Blue-chip high school athletes and collegians with the skills to go pro are often hounded by unscrupulous sports agents offering lavish gifts in exchange for signing a contract that would, according to National Collegiate Athletic Association rules, bar an athlete from competing in college sports, say members of the Wisconsin state Assembly.
In response, a bill before both houses of the Wisconsin legislature would mandate licensing and regulation of all sports agents and allow a student athlete to opt out of a signed contract, thus retaining NCAA eligibility.
According to state Rep. Steve Wieckert, R-Appleton, chief author of AB 403, should the bill pass, a bold-faced provision would head all sports agency contracts informing athletes that in signing the document, they would lose eligibility to compete in college sports.
Many agents neglect to inform athletes of eligibility loss, Wieckert said. Instead, many sports agents lie to players or woo them with cars, money, trips or alcohol in exchange for signing a contract.
By signing a contract an athlete becomes a professional in the eyes of the NCAA and is prohibited from playing college sports, Wieckert said.

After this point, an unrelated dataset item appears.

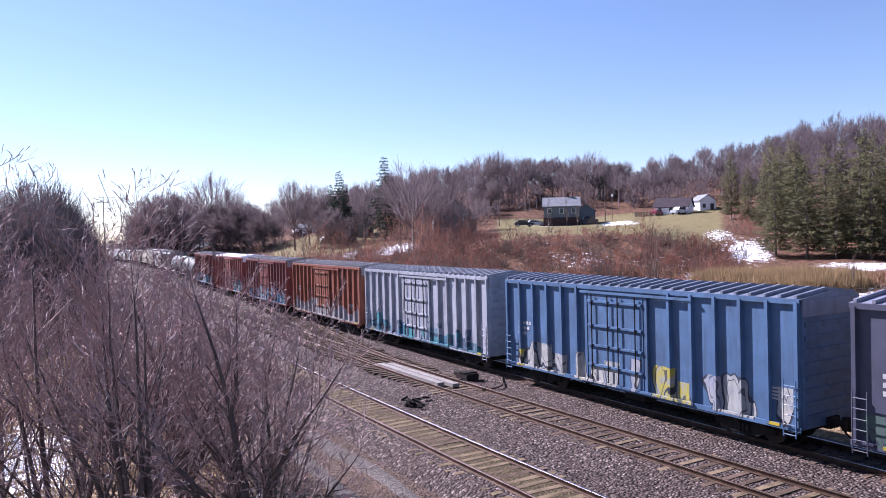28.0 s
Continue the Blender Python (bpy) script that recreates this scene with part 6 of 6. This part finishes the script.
    tank_car("white tank car with a grey end", 414.7, 429.9, white_tank, 1.4, 2.44, dark_end=dm, walkway=0.6, bars=[*[("wordmark", 5.75 - 0.52 * k, 6.18 - 0.52 * k, 2.68, 3.08, dm, "dark maker's mark as plain blocks") for k in range(6)], ("placard", -4.4, -3.6, 1.95, 2.3, M_YELLOWMARK, "yellow placard"), ("stencil", -6.0, -4.9, 1.8, 2.3, dm, "")])
    red = (0.185, 0.054, 0.046)
    rroof = paint("brown_roof", (0.154, 0.113, 0.108), dirt=(0.257, 0.247, 0.257))
    pale_roof = paint("pale_roof", (0.257, 0.237, 0.237), dirt=(0.154, 0.129, 0.129))
    boxcar("dull red boxcar with pale sprayed lettering", 432.0, 447.8, sprayed("boxcar_red", red, [(0.29, 0.249, 0.266), (0.224, 0.166, 0.174), (0.249, 0.216, 0.249), (0.315, 0.299, 0.299)], 0.84, 1.7, (-7.2, 7.2), 2.0, 0.8, (0.083, 0.033, 0.033), 0.32), rroof, 4.75)
    boxcar("dark grey-blue boxcar with green sprayed marks", 449.9, 465.6, sprayed("boxcar_slate", (0.057, 0.059, 0.09), [(0.034, 0.146, 0.068), (0.068, 0.101, 0.089), (0.146, 0.313, 0.19)], 0.84, 1.9, (2.2, 7.2), 7.7, 0.7, (0.034, 0.034, 0.057), 0.3), paint("slate_roof", (0.181, 0.181, 0.23)), 4.75)
    boxcar("faded blue boxcar with yellow and white sprayed letters", 467.5, 483.5, sprayed("boxcar_faded_blue", (0.064, 0.121, 0.216), [(0.382, 0.365, 0.332), (0.332, 0.332, 0.315), (0.382, 0.365, 0.332), (0.357, 0.307, 0.05), (0.299, 0.299, 0.349)], 0.84, 1.95, (-7.3, 7.2), 4.4, 0.85), paint("blue_grey_roof", (0.154, 0.17, 0.216)), 4.75)
    boxcar("pale silver-white boxcar with blue sprayed letters", 485.4, 501.4, sprayed("boxcar_pale", (0.283, 0.293, 0.33), [(0.042, 0.103, 0.206), (0.051, 0.206, 0.232), (0.206, 0.232, 0.309), (0.051, 0.077, 0.129)], 0.84, 1.75, (-7.3, 7.3), 6.3, 0.75, (0.025, 0.042, 0.075), 0.32), paint("pale_roof_b", (0.257, 0.257, 0.283)), 4.75)
    boxcar("rust-orange boxcar with white paint-out along the bottom", 502.6, 518.6, sprayed("boxcar_orange", (0.206, 0.067, 0.038), [(0.274, 0.257, 0.257), (0.249, 0.237, 0.241), (0.232, 0.224, 0.232), (0.274, 0.274, 0.299)], 0.84, 1.85, (-7.4, 7.3), 8.8, 1.2, (0.166, 0.149, 0.149), 0.2, True), pale_roof, 4.75)
    boxcar("dull red boxcar with blue and white sprayed letters", 520.9, 536.8, sprayed("boxcar_red_b", (0.174, 0.055, 0.05), [(0.402, 0.42, 0.438), (0.128, 0.293, 0.41), (0.028, 0.032, 0.083), (0.41, 0.42, 0.429), (0.183, 0.329, 0.402)], 0.84, 1.95, (-7.2, 6.4), 11.0, 0.85, (0.019, 0.028, 0.073), 0.12), pale_roof, 4.75, ladder_mat=None)
    boxcar("red-brown boxcar with turquoise sprayed letters", 539.1, 555.1, sprayed("boxcar_redbrown", (0.22, 0.074, 0.064), [(0.068, 0.341, 0.374), (0.506, 0.517, 0.517), (0.055, 0.066, 0.088), (0.066, 0.33, 0.363), (0.484, 0.506, 0.506)], 0.84, 2.1, (-6.7, -3.0), 12.2, 0.8, (0.033, 0.066, 0.088), 0.1), surf("snowy_roof", (0.825, 0.792, 0.792), 0.8, 0, 0.1, 1), 4.75)
    boxcar("red-brown boxcar with white and blue sprayed letters", 557.4, 573.4, sprayed("boxcar_redbrown_b", (0.164, 0.058, 0.051), [(0.402, 0.42, 0.429), (0.146, 0.31, 0.402), (0.055, 0.274, 0.301), (0.055, 0.055, 0.085)], 0.84, 1.9, (-7.2, 7.0), 14.1, 0.8, (0.019, 0.028, 0.055), 0.15), pale_roof, 4.75)
    tank_car("pale grey tank car", 575.6, 589.0, grey_tank, 1.42, 2.46)
    tank_car("pale grey tank car", 591.2, 606.0, grey_tank, 1.42, 2.46)
    ribbed_hopper("grey-white ribbed covered hopper", 607.6, 622.0, paint("hopper_far_grey", (0.257, 0.257, 0.257)))
    s = 623.5
    tail = random.Random(3)
    while s < 930:
        k = tail.random()
        if k < 0.75:
            round_hopper("pale covered hopper far back in the train", s, s + 16.9, pale if k < 0.3 else cream, M_BLUE_STRIPE)
            s += 18.5
        else:
            tank_car("white tank car far back in the train", s + 0.5, s + 14.0, white_tank, 1.4, 2.44)
            s += 16.0


make_train()


def motions():
    for ob, s0 in TRAIN:
        walk(ob, [(t, rail_pose(s0 - SPEED * t, LAT_TRAIN)) for t in range(0, 33, 2)])


motions()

Should a professional athlete play in a college competition, the NCAA can cut a university's scholarship allotment and make official losses out of any competition in which the athlete participated.

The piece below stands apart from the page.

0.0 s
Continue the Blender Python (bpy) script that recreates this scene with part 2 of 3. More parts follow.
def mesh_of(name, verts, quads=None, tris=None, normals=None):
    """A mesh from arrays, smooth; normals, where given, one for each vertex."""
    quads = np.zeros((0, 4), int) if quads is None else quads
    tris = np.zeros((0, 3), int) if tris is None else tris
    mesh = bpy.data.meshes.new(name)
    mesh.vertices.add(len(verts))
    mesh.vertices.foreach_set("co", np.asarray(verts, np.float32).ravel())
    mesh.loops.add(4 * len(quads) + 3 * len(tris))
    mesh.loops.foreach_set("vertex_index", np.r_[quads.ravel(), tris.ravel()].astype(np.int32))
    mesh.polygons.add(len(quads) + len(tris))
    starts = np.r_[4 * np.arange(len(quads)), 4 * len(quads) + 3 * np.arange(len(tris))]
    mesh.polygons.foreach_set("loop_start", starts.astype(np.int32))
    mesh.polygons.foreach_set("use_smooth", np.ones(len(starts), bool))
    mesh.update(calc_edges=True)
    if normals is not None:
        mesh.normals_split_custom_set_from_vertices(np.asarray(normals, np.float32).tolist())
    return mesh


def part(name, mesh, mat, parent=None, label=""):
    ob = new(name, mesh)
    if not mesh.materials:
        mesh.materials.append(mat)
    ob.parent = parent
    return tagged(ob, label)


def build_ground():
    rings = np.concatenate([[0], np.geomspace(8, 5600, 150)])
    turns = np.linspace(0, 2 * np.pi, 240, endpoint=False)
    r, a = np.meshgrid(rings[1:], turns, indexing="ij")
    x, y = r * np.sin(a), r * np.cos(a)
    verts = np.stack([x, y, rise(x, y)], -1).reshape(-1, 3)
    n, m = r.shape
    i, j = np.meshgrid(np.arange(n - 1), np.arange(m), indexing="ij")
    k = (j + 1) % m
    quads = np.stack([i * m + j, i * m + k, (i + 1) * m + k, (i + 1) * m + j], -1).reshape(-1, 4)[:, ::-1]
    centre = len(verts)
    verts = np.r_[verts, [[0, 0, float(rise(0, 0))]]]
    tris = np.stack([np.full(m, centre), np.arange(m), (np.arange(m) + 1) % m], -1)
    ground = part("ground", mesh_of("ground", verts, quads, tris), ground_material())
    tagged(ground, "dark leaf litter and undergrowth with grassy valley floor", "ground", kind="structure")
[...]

\When you violate the NCAA recruiting rules right now the NCAA can punish the student, it can punish the school, it can punish the whole sports program, but there's no accountability right now for the sports agent, and that's what this bill does,"" Wieckert said, adding the bill has strong bipartisan support.
The bill mandates sports agents register with the Department of Regulation and Licensing and would void any contract between an athlete and an unregistered agent. Additionally, the bill gives student athletes the nonwaivable right to opt out of a contract within 14 days of signing it.
According to Phillip Chavez, a former sports agent and UW-Madison football player who teaches a law school class on sports management, top-notch college athletes are routinely solicited by 75 to 150 sports agents. High school athletes are pursued by fewer agents, but are more susceptible to manipulation because they lack good advice.
Because Wisconsin does not produce many athletes with potential to make it to the pros, the state has few programs warning athletes of eligibility problems, Chavez said. In contrast, big-money university programs repeatedly warn their players on the danger of contact with sports agents.
""Any athlete who comes out saying 'I had no idea I could lose my eligibility if I signed a contract with an agent' is just being ridiculous or possibly the dumbest man in America,"" Chavez said.
UW-Madison Assistant Athletic Director for Communications Steve Malchow said the school's athletes are warned about the dangers of having contact with agents and supported a bill for their regulation.
""I'd say it's positive legislation. Anything that's there to try to clean up that whole business is great,"" Malchow said.